- **Stated problem**
Restate each entry word for word, leaving nothing out.

Rows from a dataset of clips and code:
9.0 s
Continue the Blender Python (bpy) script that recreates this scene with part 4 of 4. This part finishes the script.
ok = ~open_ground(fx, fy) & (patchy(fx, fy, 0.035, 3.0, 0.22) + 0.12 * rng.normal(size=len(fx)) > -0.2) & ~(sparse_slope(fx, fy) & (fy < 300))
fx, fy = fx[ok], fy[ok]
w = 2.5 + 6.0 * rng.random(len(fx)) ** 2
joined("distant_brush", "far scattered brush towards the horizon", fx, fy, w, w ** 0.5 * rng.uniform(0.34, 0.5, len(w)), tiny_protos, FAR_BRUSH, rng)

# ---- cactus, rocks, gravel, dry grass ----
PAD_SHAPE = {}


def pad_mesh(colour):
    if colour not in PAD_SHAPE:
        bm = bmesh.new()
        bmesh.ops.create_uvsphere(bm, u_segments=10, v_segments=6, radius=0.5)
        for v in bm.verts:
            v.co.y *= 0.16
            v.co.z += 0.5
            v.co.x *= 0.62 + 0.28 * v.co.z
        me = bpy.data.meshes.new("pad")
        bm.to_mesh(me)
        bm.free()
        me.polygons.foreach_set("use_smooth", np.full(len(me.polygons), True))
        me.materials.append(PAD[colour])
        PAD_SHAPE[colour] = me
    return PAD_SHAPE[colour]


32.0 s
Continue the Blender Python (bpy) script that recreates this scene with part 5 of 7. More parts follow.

- **Result**
9.0 s
Continue the Blender Python (bpy) script that recreates this scene with part 4 of 4. This part finishes the script.
ok = ~open_ground(fx, fy) & (patchy(fx, fy, 0.035, 3.0, 0.22) + 0.12 * rng.normal(size=len(fx)) > -0.2) & ~(sparse_slope(fx, fy) & (fy < 300))
fx, fy = fx[ok], fy[ok]
w = 2.5 + 6.0 * rng.random(len(fx)) ** 2
joined("distant_brush", "far scattered brush towards the horizon", fx, fy, w, w ** 0.5 * rng.uniform(0.34, 0.5, len(w)), tiny_protos, FAR_BRUSH, rng)

# ---- cactus, rocks, gravel, dry grass ----
PAD_SHAPE = {}


def pad_mesh(colour):
    if colour not in PAD_SHAPE:
        bm = bmesh.new()
        bmesh.ops.create_uvsphere(bm, u_segments=10, v_segments=6, radius=0.5)
        for v in bm.verts:
            v.co.y *= 0.16
            v.co.z += 0.5
            v.co.x *= 0.62 + 0.28 * v.co.z
        me = bpy.data.meshes.new("pad")
        bm.to_mesh(me)
        bm.free()
        me.polygons.foreach_set("use_smooth", np.full(len(me.polygons), True))
        me.materials.append(PAD[colour])
        PAD_SHAPE[colour] = me
    return PAD_SHAPE[colour]


32.0 s
Continue the Blender Python (bpy) script that recreates this scene with part 5 of 7. More parts follow.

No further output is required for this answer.